Il reo, infatti, dovrà periodicamente sostenere colloqui con il parroco o con il capo della polizia, o suo rappresentante, per consentire che questi attuino una sorta di “test” sul suo stato di “espiazione”. Se il test sarà superato brillantemente, allora il “penitente” vedrà archiviate le accuse contro di lui e tornerà ad essere un uomo (o una donna) libero a tutti gli effetti e senza più obbligo alla preghiera. Il provvedimento, che ovviamente ha destato già curiosità e polemiche, anche al di fuori della piccola comunità di circa ottomila anime (evidentemente non tutte pie), viene difeso a spada tratta dal capo della polizia che ne fa una questione “pratica” ed economica. Innanzitutto i costi di “mantenimento” di un condannato, in carcere, sono troppo elevati per una comunita’ in cui il 23% della popolazione vive al di sotto del limite di poverta’ e dove, dunque, i reati minori sono abbastanza ricorrenti.
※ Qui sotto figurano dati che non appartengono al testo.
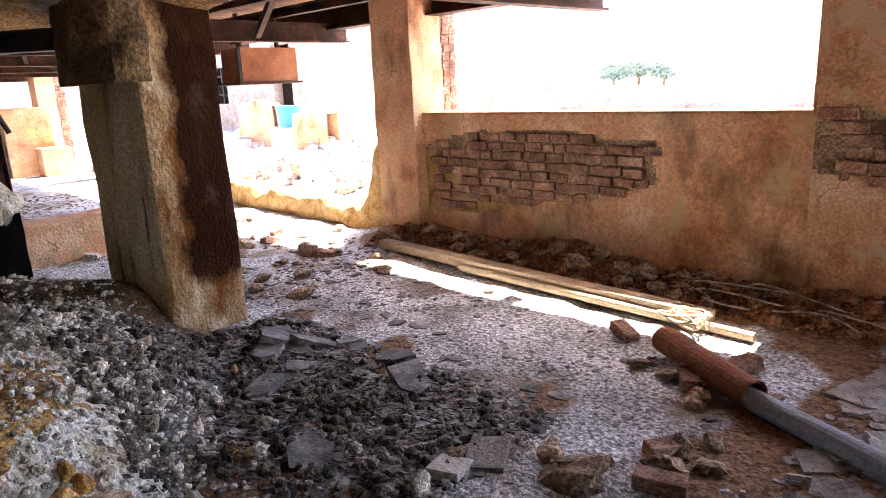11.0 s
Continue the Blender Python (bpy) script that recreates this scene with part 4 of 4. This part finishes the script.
scatter("slate_flake", FLAKES, [(-3.63, 8.71, 0.42), (-4.18, 8.33, 0.22), (-4.7, 8.65, 0.34), (-4.5, 8.6, 0.3), (-4.3, 8.45, 0.3), (-4.0, 8.9, 0.3), (-3.9, 8.6, 0.2), (-4.4, 8.9, 0.25)]
        + spots(34, -5.1, -2.8, 7.9, 9.6, 0.06, 0.18, 15) + spots(14, -9, -5.8, 8.9, 10.4, 0.06, 0.16, 16), "thin dark slate flake on the floor", "slate flake", "slate flakes", sink=0.1, tilt=10)


CLODS = [smoothed(rock_mesh("crust_clod", CRUST, 1, w, h, 20 + i, 3, 0.5, 0.1)) for i, (w, h) in enumerate(((0.8, 0.7), (0.9, 0.8), (0.7, 0.6), (0.85, 0.6), (0.6, 0.6)))]
clod_spots = [(x, y, 0.05 + 0.08 * (z ** 2)) for x, y, z in spots(520, -6.4, -1.9, 1.7, 4.6, 0, 1, 77) if 3.0 < math.hypot(x - CX, y - CY) < 4.05 and not (x > -2.5 and y > 3.8) and math.hypot(x + 2.75, y - 4.3) > 0.7]
scatter("crust_clod", CLODS, clod_spots[:240] + spots(45, -3.75, -2.7, 6.3, 7.15, 0.06, 0.16, 79), "rough clod of ochre mineral crust on the slope", "crust clod", "crust clods", sink=0.45, tilt=40)
GREYS = [smoothed(rock_mesh("grey_clod", GREYCRUST, 1, w, h, 30 + i, 3, 0.6, 0.2)) for i, (w, h) in enumerate(((0.8, 0.7), (0.7, 0.6), (0.6, 0.8)))]
scatter("grey_clod", GREYS, spots(70, -5.3, -2.6, 6.6, 8.2, 0.04, 0.11, 78), "rough clod of grey crust beside the column", "crust clod", "crust clods", sink=0.4, tilt=40)
scatter("dark_slab", FLAKES, [(-4.75, 8.62, 0.5), (-4.55, 8.72, 0.4), (-4.6, 8.45, 0.45), (-4.2, 8.15, 0.35), (-3.4, 7.9, 0.3)], "broken dark slab lying by the column", "slab", "dark slabs", sink=-0.6, tilt=16)
bm = bmesh.new()
tube(bm, (-4.18, 1.30, 0.07), (-4.08, 1.46, 0.08), 0.065, 0.06, 18)
tube(bm, (-4.08, 1.46, 0.08), (-4.05, 1.51, 0.083), 0.06, 0.025, 18)
tagged(part("plastic_bottle", bm, LEAF, None, "", True), "dull green plastic bottle beside the timber", "bottle")

# ---- uncountable debris ----
def debris(name, mat, pts, size, flat, label, cat, round_ones=False, seed=1, sink=0.3):
    """Many small broken pieces in one mesh: each a jittered block or a rounded clod."""
    r = np.random.RandomState(seed)
    if round_ones:
        bm = bmesh.new()
        bmesh.ops.create_icosphere(bm, subdivisions=1, radius=0.5)
    else:
        bm = bmesh.new()
        bmesh.ops.create_cube(bm, size=1)
    base = np.array([v.co[:] for v in bm.verts])
    faces = [[v.index for v in f.verts] for f in bm.faces]
    bm.free()
    n, k = len(pts), len(base)
    s = size[0] * (size[1] / size[0]) ** (r.rand(n) ** 1.8)
    P = base[None] * (1 + 0.45 * (r.rand(n, k, 1) - 0.5)) + 0.18 * (r.rand(n, k, 3) - 0.5)
    P = P * np.stack([s, s * r.uniform(0.5, 1, n), s * r.uniform(flat[0], flat[1], n)], 1)[:, None]
    a, t = r.uniform(0, 6.3, n), r.normal(0, 0.25, n)
    ct, st = np.cos(t)[:, None], np.sin(t)[:, None]
    y, z = P[..., 1] * ct - P[..., 2] * st, P[..., 1] * st + P[..., 2] * ct
    ca, sa = np.cos(a)[:, None], np.sin(a)[:, None]
    x, y = P[..., 0] * ca - y * sa, P[..., 0] * sa + y * ca
    px, py = pts[:, 0:1], pts[:, 1:2]
    zz = np.maximum(ground_height(px, py), np.where((px > -9.4) & (px < -1.4) & (py > 1.4) & (py < 9.4), mound_height(px, py), -9))
    V = np.stack([x + px, y + py, z + zz + s[:, None] * flat[0] * (0.5 - sink)], -1).reshape(-1, 3)
    F = (np.array(faces)[None] + (np.arange(n) * k)[:, None, None]).reshape(-1, len(faces[0]))
    me = bpy.data.meshes.new(name)
    me.from_pydata(V.tolist(), [], F.tolist())
    me.materials.append(mat)
    if round_ones:
        me.polygons.foreach_set("use_smooth", np.ones(len(me.polygons), bool))
    return tagged(new(name, me), label, cat, kind="stuff")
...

Non sminuisce, inoltre, Rowland, il fine “pedagogico” del suddetto provvedimento. “Le condanne per reati minori, con periodi di reclusione brevi – dice – sono pressochè inutili dal momento che non sortiscono nessun effetto “benefico”. Un mese al “fresco” per un reato di droga o di alcol non bastano, cioe’, a tenere lontano il soggetto dall’alcol o dalla droga. Un programma a lungo tempo, invece, puo’ effettivamente avere influssi positivi sul soggetto”.
Il provvedimento, tuttavia, sarebbe rimasto abbastanza anonimo, nonostante la sua originalita’, se ad interessarsene, con una lettera ufficiale, in cui si chiede la sospensione immediata del programma “Restore Our Community” entro il quale esso è compreso, non fosse arrivata l’ACLU (American Civil Liberty Union) che evidenzia come esso sia in contrasto con il Primo Emendamento che prevede la libertà di culto. “Spingere” qualcuno a frequentare la parrocchia, a prescindere dalle ragioni piu’ o meno meritevoli, dunque, rappresenterebbe una forzatura che travalicherebbe la separazione netta, sancita dalla Costituzione, fra lo Stato e la Chiesa. L’ACLU nella sua lettera ribadisce la propria approvazione e il supporto verso ogni forma alternativa alla reclusione per reati minori ma, sottolinea, a patto che questa non sia lesiva dei diritti costituzionali. L’intervento dell’Aclu, al momento, ha rallentato l’avvio del programma perchè, naturalmente, si deve determinare se le obiezioni siano reali e, dunque, procedere alla cancellazione del provvedimento. Naturalmente il capo della Polizia, Rowland, si difende dicendo che l’intento non è affatto quello di spingere qualcuno ad “abbracciare la fede” e che la chiesa può essere scelta in massima libertà senza nessuna ingerenza da parte dell’istituzione. Resta il fatto, però, come sottolineato dall’ACLU, che la “destinazione finale” sarebbe una Chiesa dove, naturalmente si pratica la fede e si “richiede” di partecipare a un credo.
Difficile prevedere gli sviluppi della vicenda anche se, solitamente, quando sono coinvolte “istanze” religiose ci si imbatte sempre in un terreno scivoloso perchè nessuno, in definitiva, ha veramente voglia di mettersi contro il famoso Primo Emendamento e il diritto all’assoluta libertà che esso garantisce.
Resta anche il dubbio che la decisione di Rowland non faccia grande pubblicità alla Chiesa che, come alternativa al carcere potrebbe essere intesa come una prigione piuttosto che come una comunita’ attraverso la quale recuperarsi e reintegrarsi. In più, il programma “recupero in chiesa” non garantisce di essere assolti dai propri peccati da colui che, per chi è religioso, è giudice supremo. E, dunque, si rischierebbe di rimanere “peccatori a metà“.